TRENTON, N.J. (AP) _ Christie Whitman opened her first Statehouse news conference as governor- elect Wednesday with a swipe at pre-election polls that showed her badly trailing Gov. Jim Florio.

″The voters of New Jersey did a couple of things yesterday, one of which was prove that pollsters and political pundits were wrong,″ Whitman said as supporters roared.

As it became clear Tuesday night that Whitman was narrowly defeating Florio, her campaign manager, Ed Rollins, told reporters, ″The first thing we want to do is fire the head of the Eagleton poll.″

The Eagleton Institute at Rutgers, the state university, put its reputation for survey research on the line by doing election polls for the state’s largest newspaper in Newark.

The Star-Ledger-Eagleton poll published Sunday said Florio was leading 48 percent to 39 percent with 13 percent undecided. The Record of Hackensack poll published Sunday had Florio leading 51 percent to 41 percent, with 7 percent undecided. The Asbury Park Press’ poll Sunday said the two were tied, 38-38, with a huge 22 percent undecided.

The unofficial result was 49-48 percent, with the rest for independents.

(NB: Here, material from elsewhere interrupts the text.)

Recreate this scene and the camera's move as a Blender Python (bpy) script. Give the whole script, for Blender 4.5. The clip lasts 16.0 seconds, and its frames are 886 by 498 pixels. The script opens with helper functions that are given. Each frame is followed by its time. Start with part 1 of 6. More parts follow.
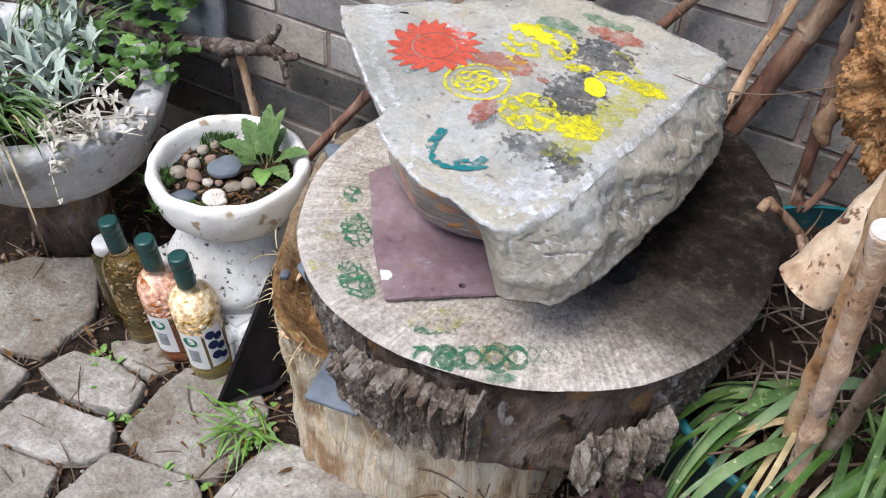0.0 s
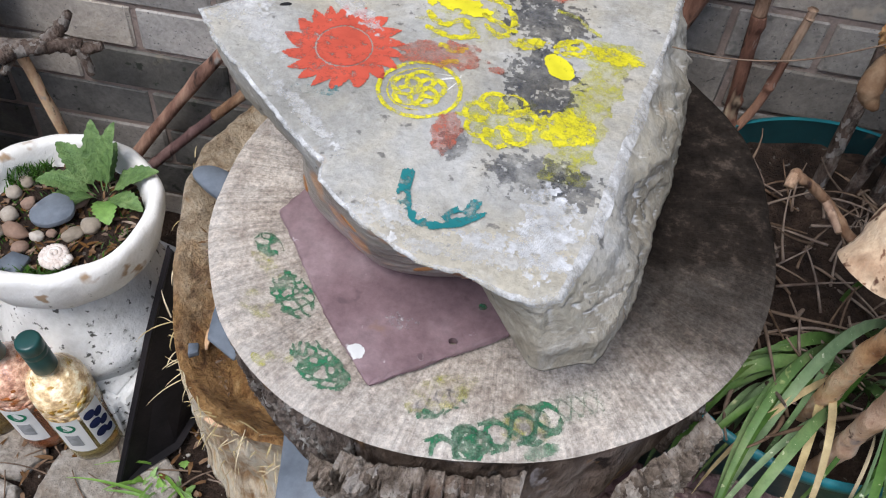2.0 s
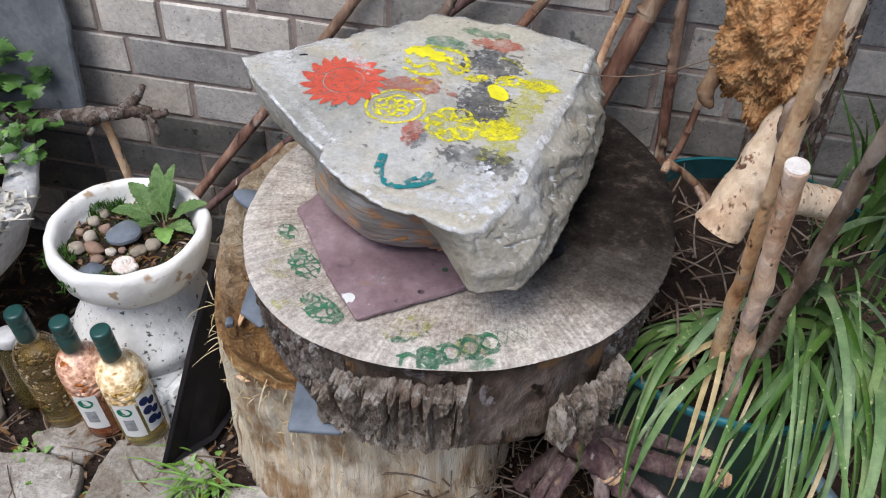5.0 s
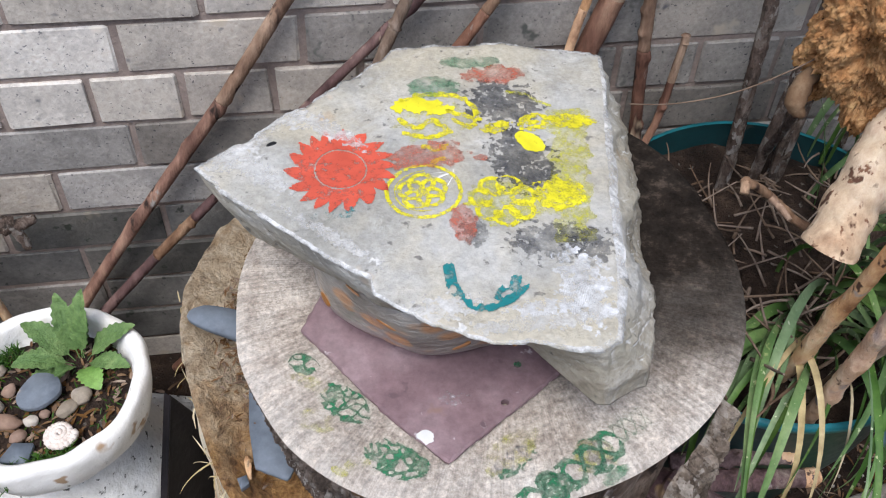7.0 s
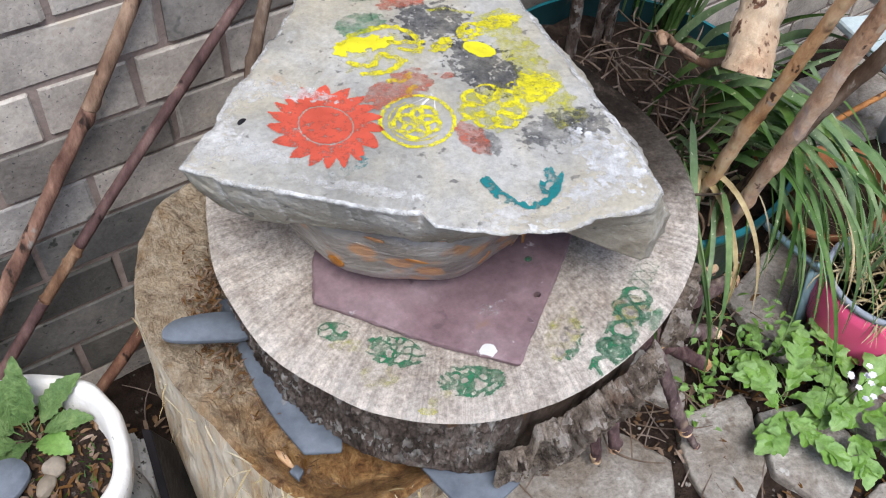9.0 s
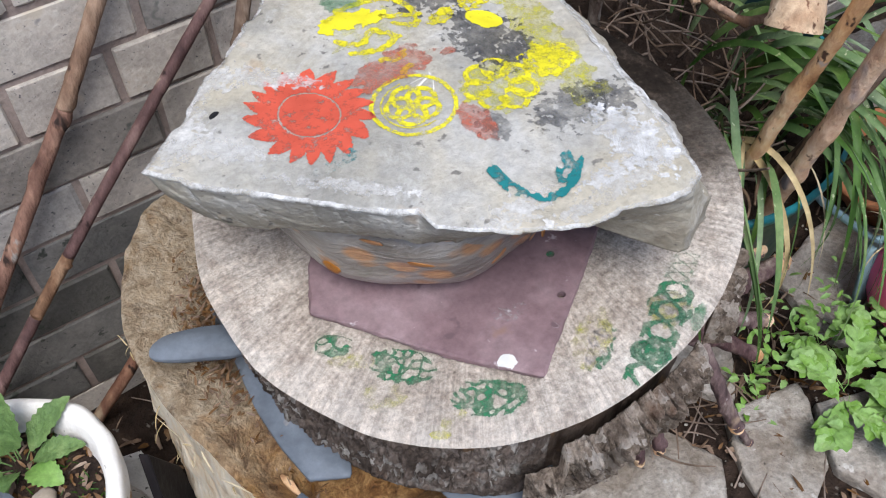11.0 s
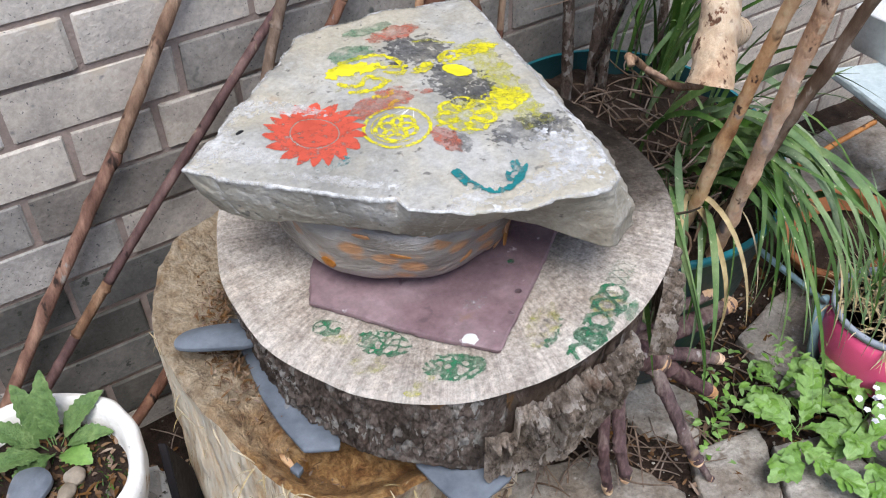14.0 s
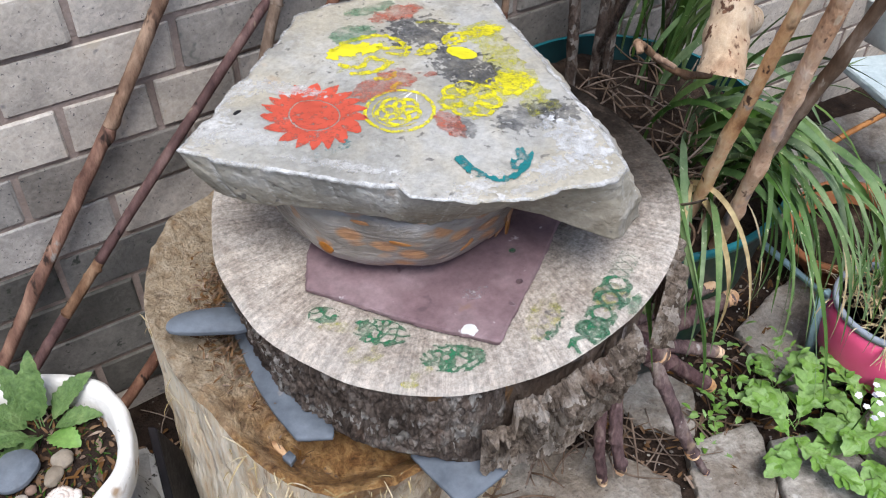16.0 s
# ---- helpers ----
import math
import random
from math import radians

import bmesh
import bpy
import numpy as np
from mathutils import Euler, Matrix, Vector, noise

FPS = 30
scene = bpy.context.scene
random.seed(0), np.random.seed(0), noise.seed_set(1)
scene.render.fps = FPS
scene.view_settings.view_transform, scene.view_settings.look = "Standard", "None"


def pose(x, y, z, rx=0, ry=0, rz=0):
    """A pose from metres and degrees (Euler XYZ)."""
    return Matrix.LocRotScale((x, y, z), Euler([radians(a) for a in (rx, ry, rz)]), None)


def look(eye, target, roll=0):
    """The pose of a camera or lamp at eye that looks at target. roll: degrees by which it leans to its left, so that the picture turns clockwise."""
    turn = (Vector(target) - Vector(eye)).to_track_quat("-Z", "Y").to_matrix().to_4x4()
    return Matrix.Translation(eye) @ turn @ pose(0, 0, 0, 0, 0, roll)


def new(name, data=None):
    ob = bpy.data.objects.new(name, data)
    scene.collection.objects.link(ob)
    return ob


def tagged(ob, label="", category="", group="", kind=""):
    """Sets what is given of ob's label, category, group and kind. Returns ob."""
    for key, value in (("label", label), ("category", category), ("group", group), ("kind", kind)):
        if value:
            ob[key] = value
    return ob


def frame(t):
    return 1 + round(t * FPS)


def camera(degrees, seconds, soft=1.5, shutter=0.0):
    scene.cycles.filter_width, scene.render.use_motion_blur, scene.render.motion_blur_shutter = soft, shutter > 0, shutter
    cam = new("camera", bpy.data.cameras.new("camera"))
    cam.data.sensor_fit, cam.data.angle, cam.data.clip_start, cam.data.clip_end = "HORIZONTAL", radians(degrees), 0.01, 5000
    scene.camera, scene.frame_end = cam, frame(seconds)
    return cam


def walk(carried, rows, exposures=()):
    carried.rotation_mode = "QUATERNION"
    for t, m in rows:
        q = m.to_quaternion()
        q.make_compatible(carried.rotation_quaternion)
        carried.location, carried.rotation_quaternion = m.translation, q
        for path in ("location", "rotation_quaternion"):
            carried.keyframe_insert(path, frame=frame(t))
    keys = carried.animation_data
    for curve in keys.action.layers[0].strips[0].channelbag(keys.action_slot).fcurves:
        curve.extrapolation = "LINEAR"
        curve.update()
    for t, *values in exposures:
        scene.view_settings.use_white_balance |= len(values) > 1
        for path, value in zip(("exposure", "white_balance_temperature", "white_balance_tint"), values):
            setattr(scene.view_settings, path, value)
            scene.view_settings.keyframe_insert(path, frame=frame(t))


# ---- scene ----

Poll directors blamed their inability to predict the outcome on the volatility of an election in which neither candidate had strong approval ratings and many voters were casting ballots against an opponent.

Allocation of ″soft″ support to the candidates also accounted for the appearance of a lead for Florio in two of the surveys, pollsters said.

″We did see the Florio trend going down, but it wasn’t going to her, it was going undecided,″ said Eagleton poll director Janice Ballou, whose survey stopped on Saturday.

She said in addition to noting the number of undecided voters, the poll found 15 percent of its respondents said they’d changed their mind in the past once they got in the voting booth.

An exit poll of more than 1,900 voters by Voter Research & Surveys found 12 percent made up their minds as late as Saturday. Of them, 60 percent went for Whitman and 40 percent for Florio.

Asbury Park Press poll director Gary Deckelnick said he expected a lot of late deciders.

″Our poll showed that people clearly felt Florio was most competent on things like crime, but people had known him for four years and frankly didn’t like him,″ Deckelnick said. ″In the final week of the campaign, Whitman’s ads were reminding people of the things they didn’t like, but they were not sure they were going to vote for her.″

David Blomquist, director of The Record Poll, said he stopped polling Oct. 27, but saw clear movement toward Whitman, although he did not anticipate it would be enough for her to overtake Florio.

Since the news media in New Jersey are highly competitive, polls in the off-year election were frequent and influential. A late September New York Times-WCBS-TV showed Whitman trailing by 21 points, leading her to replace her brother with Rollins as manager and attack Florio more aggressively.